FrontPage Magazine | 10.27.09
By Alan W. Dowd
“I will never rush the solemn decision of sending you into harm’s way,” President Barack Obama intoned this week. “I won’t risk your lives unless it is absolutely necessary.” Had those words been uttered seven or eight months ago, they would sound more sensible than they do today. But they seem increasingly less so the longer he reviews his own review of the strategy in Afghanistan.
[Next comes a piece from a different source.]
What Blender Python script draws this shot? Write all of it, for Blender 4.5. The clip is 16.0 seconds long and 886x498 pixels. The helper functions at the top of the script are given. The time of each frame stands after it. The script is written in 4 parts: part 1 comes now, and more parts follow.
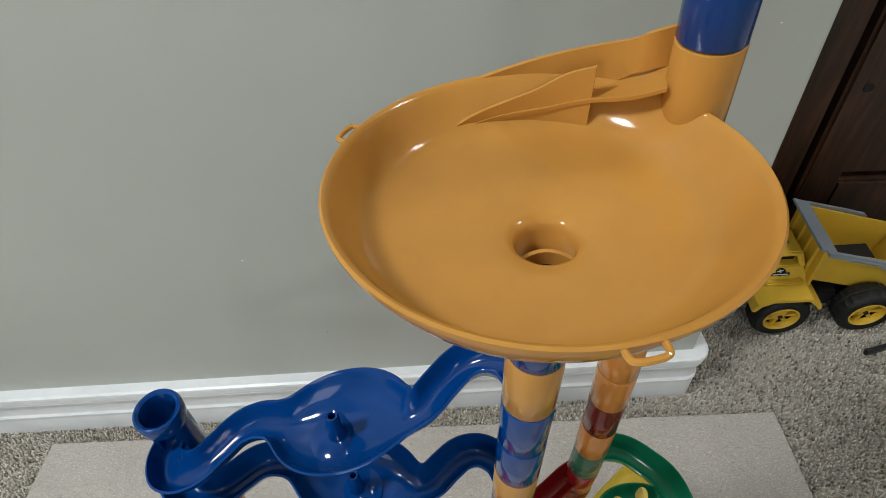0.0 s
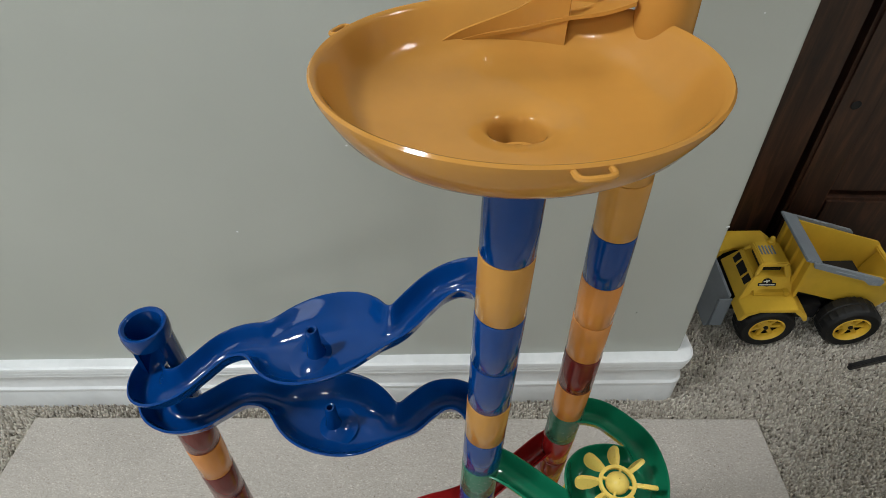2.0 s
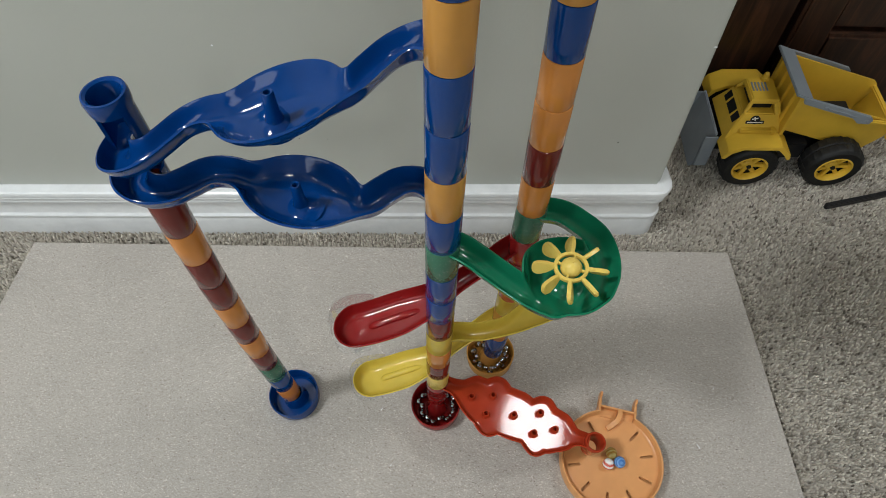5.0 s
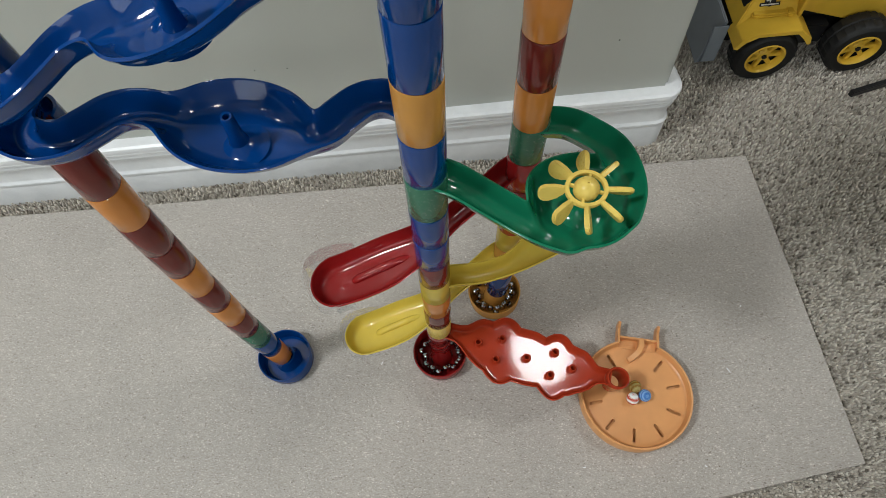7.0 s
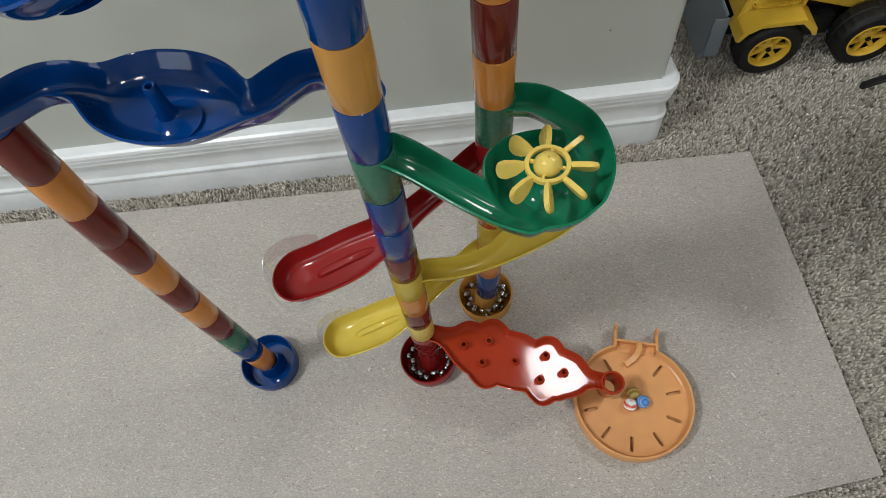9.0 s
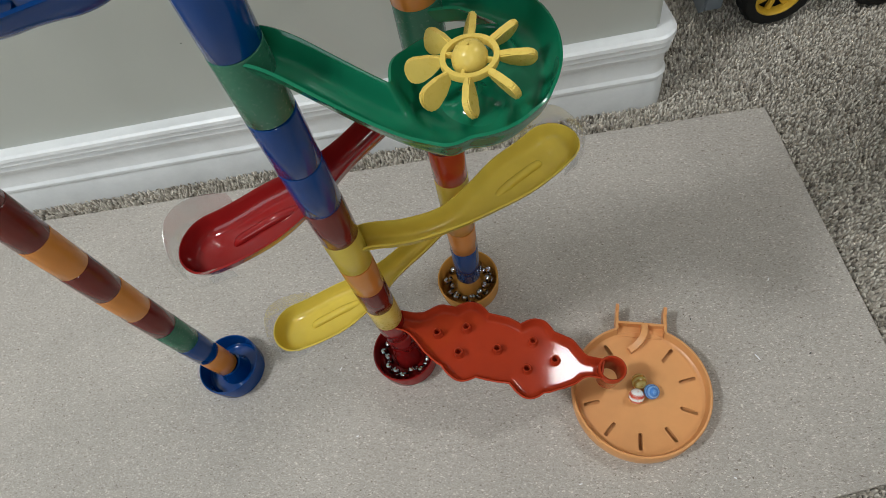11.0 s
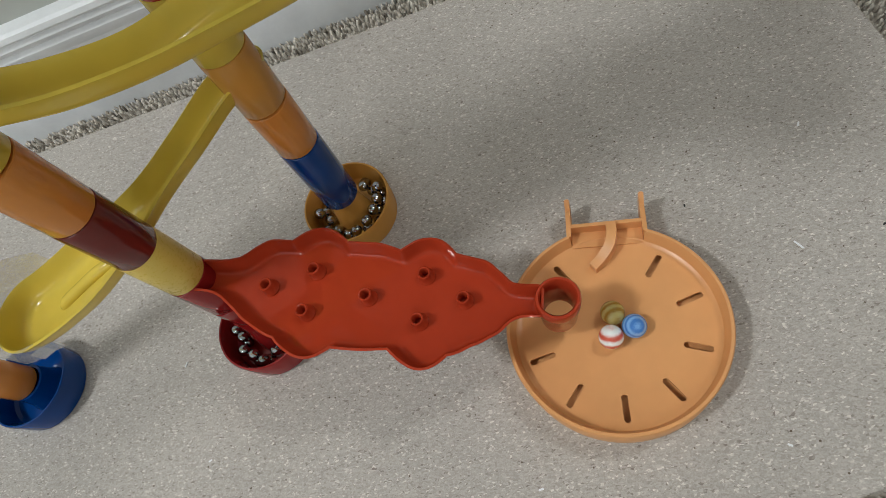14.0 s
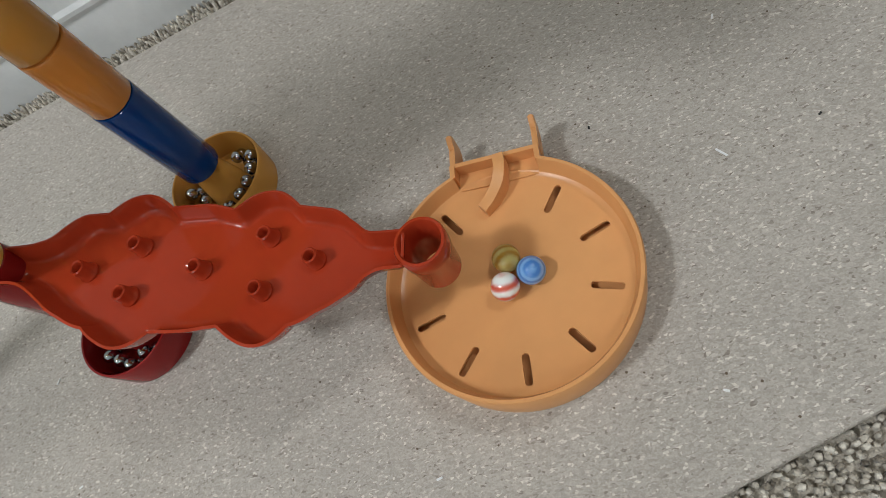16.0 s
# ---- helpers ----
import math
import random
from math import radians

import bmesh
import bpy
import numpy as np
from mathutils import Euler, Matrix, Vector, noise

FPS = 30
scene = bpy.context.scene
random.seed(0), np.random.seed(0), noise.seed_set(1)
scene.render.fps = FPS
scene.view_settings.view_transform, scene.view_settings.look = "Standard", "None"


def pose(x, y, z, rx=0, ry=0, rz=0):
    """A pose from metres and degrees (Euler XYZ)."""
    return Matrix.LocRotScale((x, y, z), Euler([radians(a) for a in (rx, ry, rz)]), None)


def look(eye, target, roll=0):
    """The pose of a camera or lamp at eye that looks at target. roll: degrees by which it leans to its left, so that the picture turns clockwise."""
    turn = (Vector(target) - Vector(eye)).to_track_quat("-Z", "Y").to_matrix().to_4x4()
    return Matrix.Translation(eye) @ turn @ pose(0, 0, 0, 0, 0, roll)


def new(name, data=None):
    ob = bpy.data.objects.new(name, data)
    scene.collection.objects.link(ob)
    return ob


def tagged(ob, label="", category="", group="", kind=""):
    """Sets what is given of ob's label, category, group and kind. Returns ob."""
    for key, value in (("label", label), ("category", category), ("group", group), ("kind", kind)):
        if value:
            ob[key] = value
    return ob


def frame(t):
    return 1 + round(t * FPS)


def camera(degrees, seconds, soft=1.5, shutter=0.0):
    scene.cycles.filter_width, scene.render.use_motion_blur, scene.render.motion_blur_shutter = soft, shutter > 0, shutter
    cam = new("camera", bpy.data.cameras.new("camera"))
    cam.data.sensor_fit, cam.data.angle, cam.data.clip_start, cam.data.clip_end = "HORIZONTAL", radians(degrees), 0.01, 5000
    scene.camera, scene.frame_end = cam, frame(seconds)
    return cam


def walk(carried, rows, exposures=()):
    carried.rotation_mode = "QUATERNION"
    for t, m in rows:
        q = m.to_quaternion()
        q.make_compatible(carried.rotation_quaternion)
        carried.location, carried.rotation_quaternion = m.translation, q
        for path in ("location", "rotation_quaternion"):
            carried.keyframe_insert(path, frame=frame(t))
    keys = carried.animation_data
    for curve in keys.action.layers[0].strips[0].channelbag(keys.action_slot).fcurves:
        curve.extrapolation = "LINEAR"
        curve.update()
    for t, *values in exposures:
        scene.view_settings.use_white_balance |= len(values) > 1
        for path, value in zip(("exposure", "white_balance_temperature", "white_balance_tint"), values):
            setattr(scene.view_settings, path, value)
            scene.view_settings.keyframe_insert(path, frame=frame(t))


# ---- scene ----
cam = camera(72.27, 16.0, soft=0.7)
PATH = [
    (0, (0.0193, -0.1722, 0.9724), (-0.1480, 1.1457, -0.5227), -6.80),
    (0.5, (0.0220, -0.1907, 0.9622), (-0.1498, 1.1392, -0.5217), -5.51),
    (1, (0.0212, -0.2060, 0.9502), (-0.1568, 1.1358, -0.5221), -4.75),
    (1.5, (0.0244, -0.2166, 0.9468), (-0.1451, 1.1499, -0.5036), -4.01),
    (2, (0.0306, -0.2288, 0.9408), (-0.1314, 1.1611, -0.4882), -3.45),
    (2.5, (0.0342, -0.2378, 0.9403), (-0.1296, 1.1663, -0.4744), -3.24),
    (3, (0.0415, -0.2462, 0.9341), (-0.1143, 1.1609, -0.4786), -2.52),
    (3.5, (0.0489, -0.2626, 0.9236), (-0.1031, 1.1502, -0.4839), -2.13),
    (4, (0.0562, -0.2843, 0.9132), (-0.0913, 1.1320, -0.4912), -1.88),
    (4.5, (0.0562, -0.2995, 0.9024), (-0.0700, 0.9722, -0.6361), -1.61),
    (4.7, (0.0631, -0.2946, 0.9085), (-0.0810, 0.8717, -0.7098), -2.32),
    (6.8, (0.0579, -0.2285, 0.8346), (-0.0680, 0.6352, -0.9649), -9.33),
    (7, (0.0622, -0.2326, 0.8244), (-0.0726, 0.6321, -0.9739), -9.93),
    (7.5, (0.0719, -0.2318, 0.8090), (-0.0670, 0.6342, -0.9884), -10.12),
    (8, (0.0890, -0.2376, 0.8063), (-0.0913, 0.6516, -0.9760), -12.22),
    (8.5, (0.0968, -0.2370, 0.7962), (-0.1008, 0.6704, -0.9751), -13.31),
    (9, (0.1034, -0.2395, 0.7838), (-0.0984, 0.6764, -0.9826), -13.61),
    (11.3, (0.1596, -0.2376, 0.6509), (-0.1233, 0.7349, -1.0736), -20.39),
    (11.5, (0.1642, -0.2240, 0.6341), (-0.1160, 0.7389, -1.0963), -20.93),
    (12, (0.1713, -0.2076, 0.5852), (-0.1267, 0.7456, -1.1476), -23.24),
    (12.5, (0.1678, -0.1951, 0.5365), (-0.1208, 0.7530, -1.2006), -24.64),
    (13, (0.1780, -0.1799, 0.4936), (-0.1269, 0.7238, -1.2643), -27.51),
    (13.5, (0.1983, -0.1658, 0.4544), (-0.1235, 0.6834, -1.3275), -30.85),
    (14, (0.2277, -0.1797, 0.4160), (-0.1327, 0.7197, -1.3336), -33.84),
    (14.5, (0.2579, -0.1826, 0.3780), (-0.1109, 0.7246, -1.3659), -35.80),
    (15, (0.2817, -0.1937, 0.3432), (-0.1111, 0.7637, -1.3682), -38.22),
    (15.5, (0.2864, -0.1933, 0.3288), (-0.1091, 0.7449, -1.3927), -40.27),
    (16, (0.2873, -0.1961, 0.3208), (-0.1063, 0.7369, -1.4039), -41.25),
]
walk(cam, [(t, look(eye, target, roll)) for t, eye, target, roll in PATH])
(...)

The president has told us, over and over, that Afghanistan is a “war of necessity.” It is the war he never criticized, belittled or dismissed on the campaign trail, the one he focused on immediately upon taking office. In fact, with much fanfare, he announced “a comprehensive, new strategy for Afghanistan and Pakistan” in March of this year. The culmination of “a careful policy review,” according to the president, the strategy featured more troops and resources, increased focus, the firing of Gen. David McKiernan and the hiring of Gen. Stanley McChrystal. The president even gave the new commander in Afghanistan “extraordinary leeway” and “carte blanche” control to choose “a dream team of subordinates,” as the New York Times dutifully reported.
As the president shifted Washington’s focus to Afghanistan, he called the situation there “increasingly perilous.” To those who questioned the need for doubling down in the AfPak theater, he explained, rightly, that “al Qaeda and its allies—the terrorists who planned and supported the 9/11 attacks—are in Pakistan and Afghanistan….If the Afghan government falls to the Taliban—or allows al Qaeda to go unchallenged—that country will again be a base for terrorists who want to kill as many of our people as they possibly can.”
Back then, the president had “a clear and focused goal,” in his words, “to disrupt, dismantle and defeat al Qaeda in Pakistan and Afghanistan, and to prevent their return to either country in the future. That’s the goal that must be achieved.”
Through all the sober words and bold declarations, he reminded us that “America did not choose to fight a war in Afghanistan. We were attacked by an al Qaeda network that killed thousands on American soil.” And he promised that “despite the costs involved, America’s commitment will not weaken.”
But actions speak louder than words, especially in a time of war.
When Gen. McChrystal asked for the resources necessary to win this war of necessity—including up to 44,000 additional troops—the president blinked and balked. The whatever-it-takes rhetoric crashed against the realities of waging war, and the president’s self-described smarter, tougher strategy was left on the drawing board. As a consequence, the general and his troops and their war of necessity are waiting. Deliberation has its place and purpose, but they have been waiting for almost nine weeks.
We can almost hear Gen. McChrystal quoting the words of U.S. Grant: “In war, anything is better than indecision. We must decide. If I am wrong, we shall soon find it out and can do the other thing. But not to decide...may ruin everything.”
When Britain pledged more troops to Afghanistan earlier this month, The Washington Post’s Jackson Diehl shrewdly noted that taking such a step “wouldn’t make much sense if the United States were to scale down its own commitment.” Indeed, the British military’s chief of staff has hinted that it’s only a matter of time before the president approves Gen. McChrystal’s request: “I don’t want to put words in the mouths of the Americans, but I am fairly confident of the way it is going to come out.” If not the full 44,000, the president will, at least, choose some middle-ground option of 10,000-15,000 troops.
That makes the president’s very-public indecision all the more puzzling and counterproductive. It pays to recall that Gen. McChrystal is only doing what the president hired him to do—based on the president’s own “careful policy review.”
If the president was going to approve the troop request and the revamped mission all along, then why wait months—or even days—to do so? And if he was going to deny it, then why make all those sweeping declarations last spring?
Perhaps it has something to do with politics. As the president understood even before he was elected to the Senate, one of the most politically and rhetorically effective, if disingenuous, arguments against the war in Iraq was that it was a war of choice that diverted attention and resources from a war of necessity in Afghanistan.
It’s politically effective because it allows a politician to brandish a tough position on national security.
It’s rhetorically effective because America’s resources and the capacity of its policymakers, war planners and warfighters are, indeed, limited. Hence, material and human resources dedicated to operations in Fallujah and Tikrit cannot be used in Kandahar and Kunduz. (This is not to say it’s wrong to engage the enemy in more than one theater at a time. After all, FDR didn’t wait to fight the Nazis before vanquishing Imperial Japan. But that’s a subject for another essay.)
It’s a disingenuous argument because many of those who make this argument are uncomfortable with the application of U.S. power anywhere. The president’s embarrassingly drawn-out response to Gen. McChrystal’s request for more troops makes it appear that he embraces this view.
If the president won’t support the mission in Afghanistan with more than rhetoric and half-measures—a mission aligned with the national interest, approved by the Afghan government and opposition, blessed (and cursed) by heavy allied involvement, and sanctioned by the sainted United Nations—what sort of mission will he support?